08.18.10
GSE Reform
There are two primary issues, orthogonal to one another, that need to be addressed:
- How should the GSEs be organized (public agency, private for-profit company, some sort of hybrid)?
- What functions should the GSEs perform?
I’ll address the second question first, as the answer will impact how we frame the solution to the first question.
Currently, the GSEs (Fannie and Freddie) engage in three separate activities:
- Purchasing whole mortgages from lending institutions and packaging them into MBS.
- Providing a guarantee on the MBS they create.
- Purchasing MBS (their own and private label) to hold in their portfolio.
They issue debt (agency bonds) to finance #1 and #3.
Function #3 should be eliminated. It is this function that created most of the systemic risk and required taking the GSEs into conservatorship. The GSEs were essentially operating a hedge fund here, and a highly leveraged one at that. It makes no sense whatsoever to concentrate MBS holdings at any one or two firms to that degree, and that is the case regardless of whether we’re talking private companies or quasi-government enterprises. That level of size, market risk, and leverage is hazardous anywhere.
Function #1 should probably also be eliminated. It’s not particularly harmful, but there’s no reason why private firms cannot fulfill what it a relatively mundane function.

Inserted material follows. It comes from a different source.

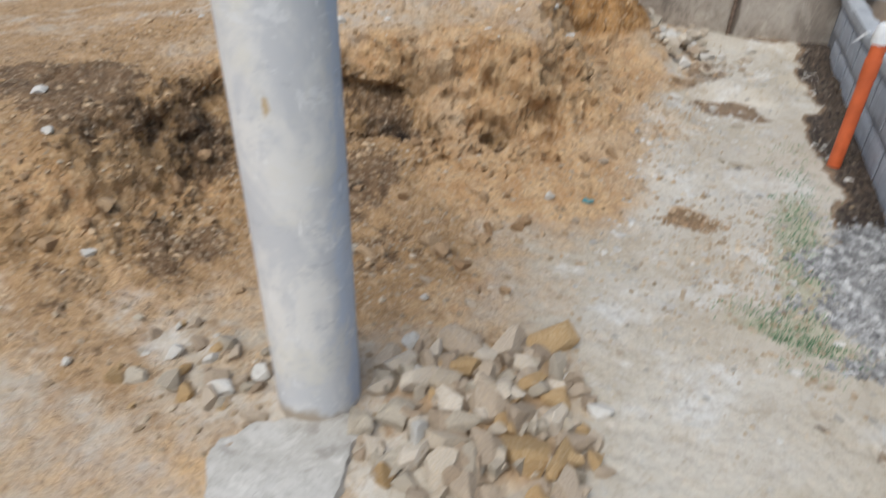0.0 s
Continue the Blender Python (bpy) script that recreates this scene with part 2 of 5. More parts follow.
def cracked_mortar():
    """Light grey mortar laid in thin flakes, with dark gaps between."""
    n = Nodes("grey_cracked_mortar", 0.92)
    c = n.mix(n.ramp(n.noise(6, 7, 0.7, warp=0.6), 0.4, 0.6), (0.37, 0.37, 0.375), (0.25, 0.258, 0.275))
    e = n.t.nodes.new("ShaderNodeTexVoronoi")
    e.feature = "DISTANCE_TO_EDGE"
    e.inputs["Scale"].default_value = 7.0
    w = n.t.nodes.new("ShaderNodeVectorMath")
    w.operation = "MULTIPLY_ADD"
    f = n.t.nodes.new("ShaderNodeTexNoise")
    f.inputs["Scale"].default_value, f.inputs["Detail"].default_value = 14.0, 5.0
    n.put(f.inputs["Vector"], n.co)
    n.put(w.inputs[0], f.outputs["Color"])
    w.inputs[1].default_value = (0.16, 0.16, 0.16)
    n.put(w.inputs[2], n.scaled((0.7, 2.4, 1.0)))
    n.put(e.inputs["Vector"], w.outputs[0])
    crack = n.ramp(e.outputs["Distance"], 0.05, 0.015)
    c = n.mix(n.math("MULTIPLY", crack, n.ramp(n.noise(4, 5, 0.6, offset=3.0), 0.35, 0.55)), c, (0.06, 0.058, 0.055))
    c = n.mix(n.ramp(n.noise(30, 6, 0.75), 0.5, 0.7, 0.0, 0.5), c, (0.2, 0.2, 0.2))
    side = n.math("ADD", n.axis(0), n.math("MULTIPLY", n.math("SUBTRACT", n.noise(9, 6, 0.75, offset=8.0), 0.5), 2.6))
    c = n.mix(n.ramp(side, 2.3, 2.7, 0.0, 0.8), c, (0.13, 0.125, 0.12))
    n.bump(n.math("SUBTRACT", n.noise(18, 7, 0.75), crack), 0.7, 0.015)
    return n.done(c)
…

Function #2 should be kept. Without some sort of guarantee, interest rates would be much higher, potentially several hundred basis points higher as Bill Gross of PIMCO noted yesterday, the mortgage market would be highly illiquid, and it would be prone to periodically locking up.
What do we end up with if we eliminate Functions #1 and #3 and keep #2? We end up with Ginnie Mae. That is exactly what Ginnie Mae does today – they provide guarantees and nothing else, they do no buy whole mortgages to create MBS nor do they hold any securities for their own portfolio.
Now we can address the first question – How should the GSEs be organized? Onstensibly, prior to Fall 2008, they were private companies, however they had an implicit public guarantee, no matter how vehemently they denied it. Thus, they were a sort of hybrid. This was the worst of all possible worlds, and should not be repeated. Somewhat better than this would be to structure them as purely private, for-profit corporations. There are two problems with this approach – 1) the market will always perceive there to be some sort of implicit guarantee, regardless of what is said and 2) since their ultimate purpose is to perform a public policy function (enabling low-cost liquid mortgage markets), why create an inherent conflict (between shareholders and policy makers) from the start? The best solution is to make them an explicit government agency.
Once they are made an explicit government agency, however, another question arises. Why have two additional agencies that are structured the same as Ginnie Mae and perform the exact same function? Why not just expand Ginnie Mae? This, I believe is the ultimate solution. One government agency, providing mortgage guarantees and little else, subject to a specific set of restrictions on the underlying mortgages, for a specified fee.
The specific set of restrictions should be based on the GSE conforming loan standards that served the market well for many decades before the explosion of subprime: 20% down payments, LTV <= 80%, 28/36 DTI plus a FICO score (or substitute) somewhere in the low to mid 600′s as a minimum. Approved mortgages should be standardized, with just a few options – 15 and 30 year fixed, and 3/1 and 5/1 ARMs (with perhaps slightly higher income requirements for the ARMs).
The fee (insurance premium) charged for the guarantee should be actuarily sound (balanced against claims over a moderately long horizon) and high enough to avoid underpricing of risk by the unscrupulous.
Let’s be absolutely clear. This will, to a large degree, run counter to a policy of encouraging homeownership, particularly amongst the lower income strata. At least in the short term it will. I offer 2 arguments why this is a good idea:
- We don’t do low income potential home buyers any favors by putting them into houses they cannot afford and making foreclosure a near certainty.
- We don’t do low income potential home buyers any favors by artificially driving up the demand for houses, and thus increasing their prices. Such policies, designed to make houses more affordable, run counter to their own purpose and make houses less affordable.
Government really ought to pursue the following two objectives with regard to the mortgage market, and these two objectives only:
- Ensuring that lenders are not discriminating against CREDIT WORTHY applicants on the basis of race, religion, ethnicity, sex, or geography.
- Ensuring that the mortgage market remains liquid and avoiding seizures (like what happened in late 2008 to early 2009) where credit worthy borrowers suddenly cannot find mortgage financing anywhere at any price.
This is the path forward. It assumes a clean sheet of paper. How we get from where we are today to the future, is a separate question, and a very difficult one. The economy and the mortgage market are both fragile, and should not be disturbed excessively in the near term. Implementation will have to involve a period of time when the current GSE portfolios are wound down simultaneously with the new system ramping up.